Ovarian Cancer Australia was founded by people directly affected by ovarian cancer who wanted to raise awareness of the disease and support those who had been affected.
This group included Nicole Livingstone OAM and her sister Karen Livingstone AM who lost their mother and aunt to the disease; Simon Lee, whose wife Sheila had been the first Australian ovarian cancer campaigner prior to her death in 2001; actress and comedian Lynda Gibson who was diagnosed in 2000 and subsequently lost her battle in 2004.
Ovarian Cancer Australia owes enormous gratitude to Sheila Lee – the first ovarian cancer advocate in Australia who campaigned tirelessly throughout her own illness to increase the community’s awareness of ovarian cancer. Sheila’s vision and commitment inspired the creation of our organisation.
Sheila was diagnosed with ovarian cancer in February 1999 at the age of 54 years.
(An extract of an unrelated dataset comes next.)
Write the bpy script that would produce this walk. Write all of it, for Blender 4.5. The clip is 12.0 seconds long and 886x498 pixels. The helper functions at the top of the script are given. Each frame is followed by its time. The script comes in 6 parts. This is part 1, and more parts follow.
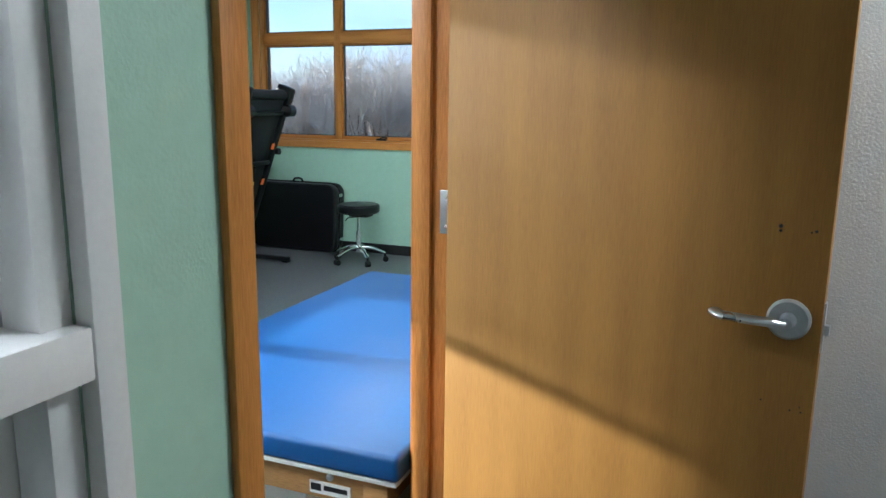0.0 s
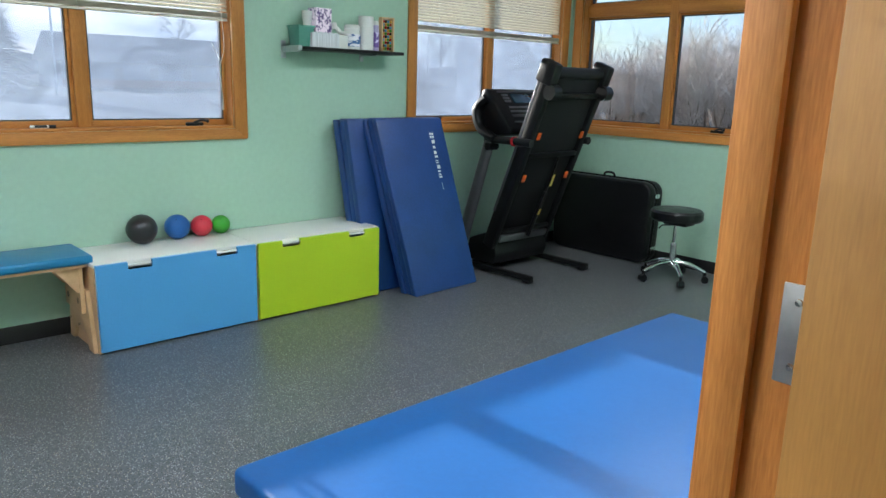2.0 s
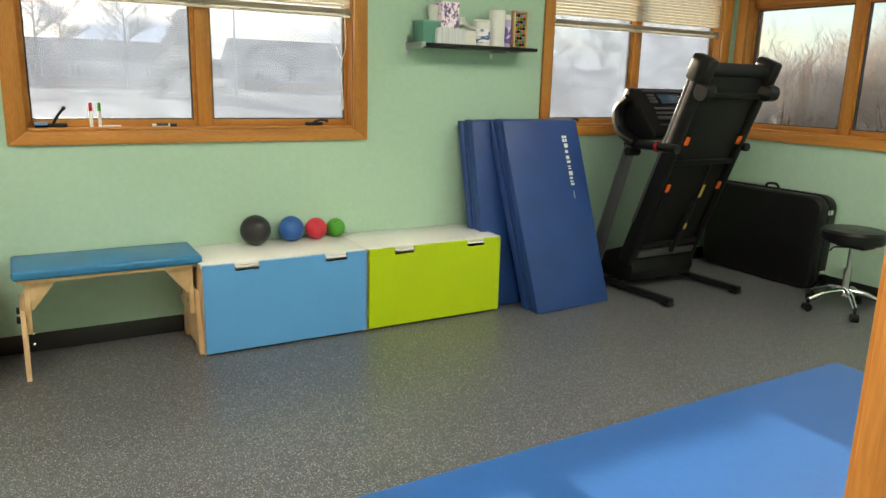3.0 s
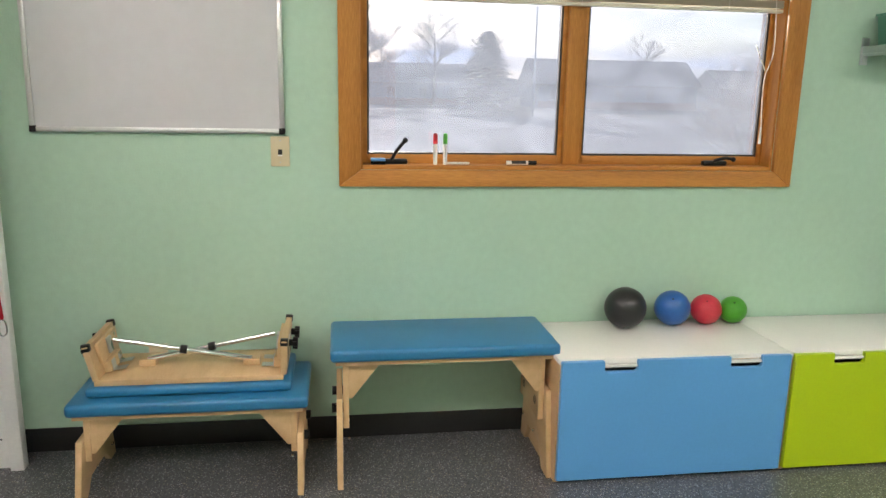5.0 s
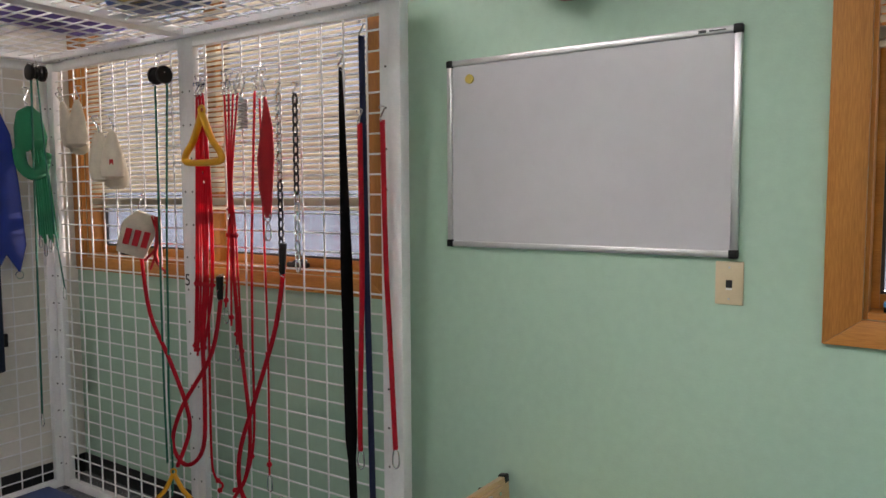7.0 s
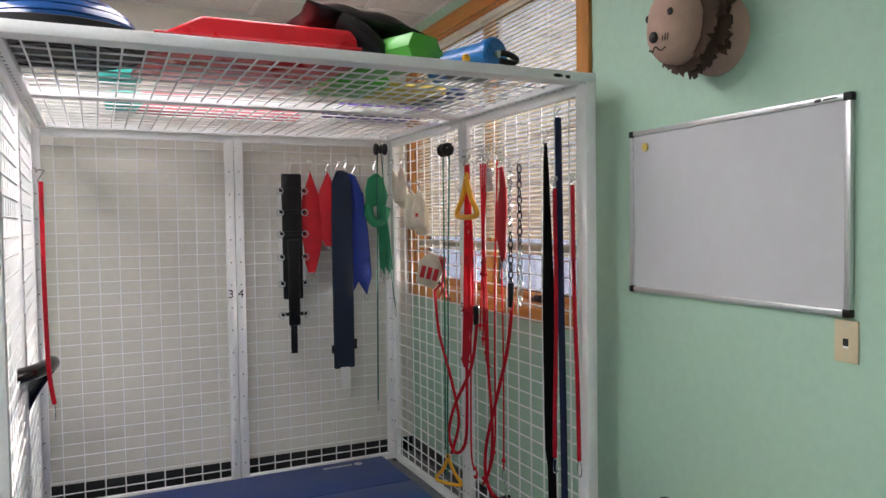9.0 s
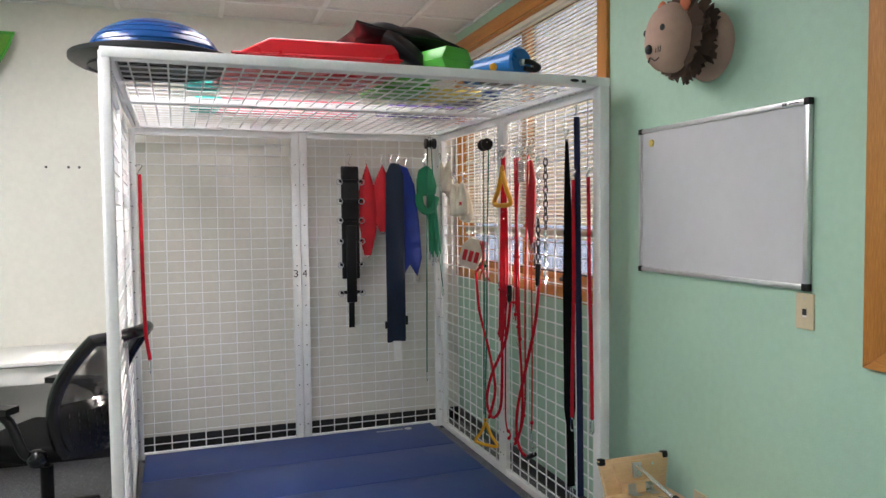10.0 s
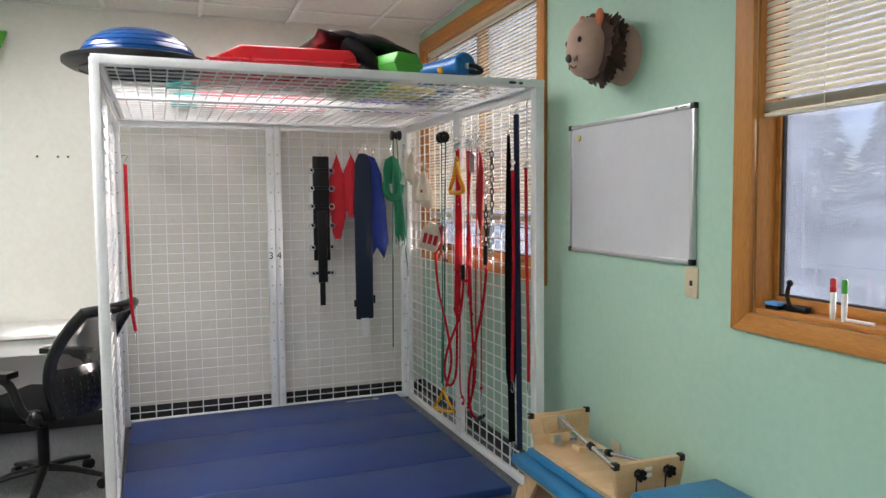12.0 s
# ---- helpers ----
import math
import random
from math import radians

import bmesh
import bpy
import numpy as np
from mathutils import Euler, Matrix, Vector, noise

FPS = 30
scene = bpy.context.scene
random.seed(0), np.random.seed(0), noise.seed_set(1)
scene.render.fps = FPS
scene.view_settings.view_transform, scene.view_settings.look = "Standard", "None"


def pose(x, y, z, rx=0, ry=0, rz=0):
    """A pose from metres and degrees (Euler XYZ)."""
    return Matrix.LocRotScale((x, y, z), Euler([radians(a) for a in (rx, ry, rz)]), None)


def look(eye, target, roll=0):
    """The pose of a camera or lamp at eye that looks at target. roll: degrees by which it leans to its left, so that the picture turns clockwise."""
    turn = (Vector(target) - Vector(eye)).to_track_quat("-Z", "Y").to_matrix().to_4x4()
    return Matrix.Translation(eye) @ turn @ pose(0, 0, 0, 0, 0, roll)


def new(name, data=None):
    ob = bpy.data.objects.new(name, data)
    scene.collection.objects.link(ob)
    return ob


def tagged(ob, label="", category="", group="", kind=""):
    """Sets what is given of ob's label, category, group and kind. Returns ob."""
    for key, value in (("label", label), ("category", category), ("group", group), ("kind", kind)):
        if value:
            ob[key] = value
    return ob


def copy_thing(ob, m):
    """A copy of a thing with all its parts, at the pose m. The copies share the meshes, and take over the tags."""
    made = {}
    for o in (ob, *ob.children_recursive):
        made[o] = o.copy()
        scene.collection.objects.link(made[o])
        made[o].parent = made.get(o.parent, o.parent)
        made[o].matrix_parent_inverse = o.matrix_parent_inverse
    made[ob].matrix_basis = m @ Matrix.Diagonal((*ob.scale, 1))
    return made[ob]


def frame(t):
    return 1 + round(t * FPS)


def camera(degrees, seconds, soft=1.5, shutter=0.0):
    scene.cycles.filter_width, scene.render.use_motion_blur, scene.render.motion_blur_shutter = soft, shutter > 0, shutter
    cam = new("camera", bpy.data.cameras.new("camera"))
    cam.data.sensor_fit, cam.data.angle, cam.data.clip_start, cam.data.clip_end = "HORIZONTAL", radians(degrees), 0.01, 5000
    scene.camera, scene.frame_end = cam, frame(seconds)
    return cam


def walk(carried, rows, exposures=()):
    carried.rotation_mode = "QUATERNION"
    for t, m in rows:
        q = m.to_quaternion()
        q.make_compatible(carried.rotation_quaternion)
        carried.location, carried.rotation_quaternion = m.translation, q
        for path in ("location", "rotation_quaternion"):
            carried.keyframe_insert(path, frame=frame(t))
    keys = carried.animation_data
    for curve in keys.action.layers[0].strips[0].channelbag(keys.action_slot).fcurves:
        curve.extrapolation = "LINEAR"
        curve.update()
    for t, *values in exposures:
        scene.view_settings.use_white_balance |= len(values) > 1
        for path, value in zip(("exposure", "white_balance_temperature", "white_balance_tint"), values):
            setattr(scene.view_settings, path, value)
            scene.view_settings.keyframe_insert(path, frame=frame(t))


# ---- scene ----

Like many other women then and now, Sheila’s cancer was already at an advanced stage at diagnosis.
Sheila was appalled by the lack of awareness about the disease in the community, at the very poor outcomes experienced by women, by the lack of profile compared with other cancers and by the lack of research focussed on reducing the impact of ovarian cancer.
Sheila and her husband Simon Lee started speaking out – Sheila spoke about her experience, they developed the OvCa ovarian cancer awareness website which provided information about the disease and its symptoms, and put in place a plan of action for Australia’s first ovarian cancer rally.
This rally was held in the Fitzroy Gardens in Melbourne on a sunny Sunday in February 2000. At the rally Sheila shared some important messages:
She talked about ovarian cancer having been described as a ‘silent killer’:
Silent because the symptoms ‘whisper’ – they are often vague
Silent because women affected are often debilitated by the disease and its treatments and it can be challenging finding people with the energy or who are well enough to speak out
Silent because there was little to offer in the way of hope at that time.
Sheila talked of making ovarian cancer ‘silent no more’ – of bringing the facts about ovarian cancer to the public’s attention, raising awareness, promoting vital research and solutions for women so that Sheila’s life and the lives of thousands of other women would not be in vain.
She talked of ovarian cancer researchers at the time working with small amounts of funding on small projects in isolation.
She talked of harnessing significant funding to draw together the best and the brightest scientists to make real progress through collaborative research.
She talked of the importance of symptom awareness that was our best bet in terms of early detection in the absence of a screening test.
She spoke with hope of the awareness movement and that women armed with knowledge of the symptoms would listen to their bodies, take action if concerned and that for some of those women, it would make a difference to their lives.
Sheila spoke about symptom awareness as holding the key to hundreds of lives and research as holding the key to thousands.
The rally, as well as speaking engagements, fundraising events and media coverage formed the seminal components of a national ovarian cancer movement.
Sheila died peacefully at home in November 2000, and Simon was her primary carer for four months until her death. In a newspaper article published the day after Sheila died, her legacy, and Simon’s work, was laid out: “Her husband…is now custodian of her vision that everything possible be done to translate her death into effective cancer awareness and research”.
Simon promised Sheila that he would continue the journey they had embarked on together through the establishment of a foundation to continue her work. Along with four of Sheila’s friends and collaborators – Karen and Nicole Livingstone, Denise Hynes and comedian Lynda Gibson – Simon founded OvCa in 2001. The organisation became Ovarian Cancer Australia in 2008.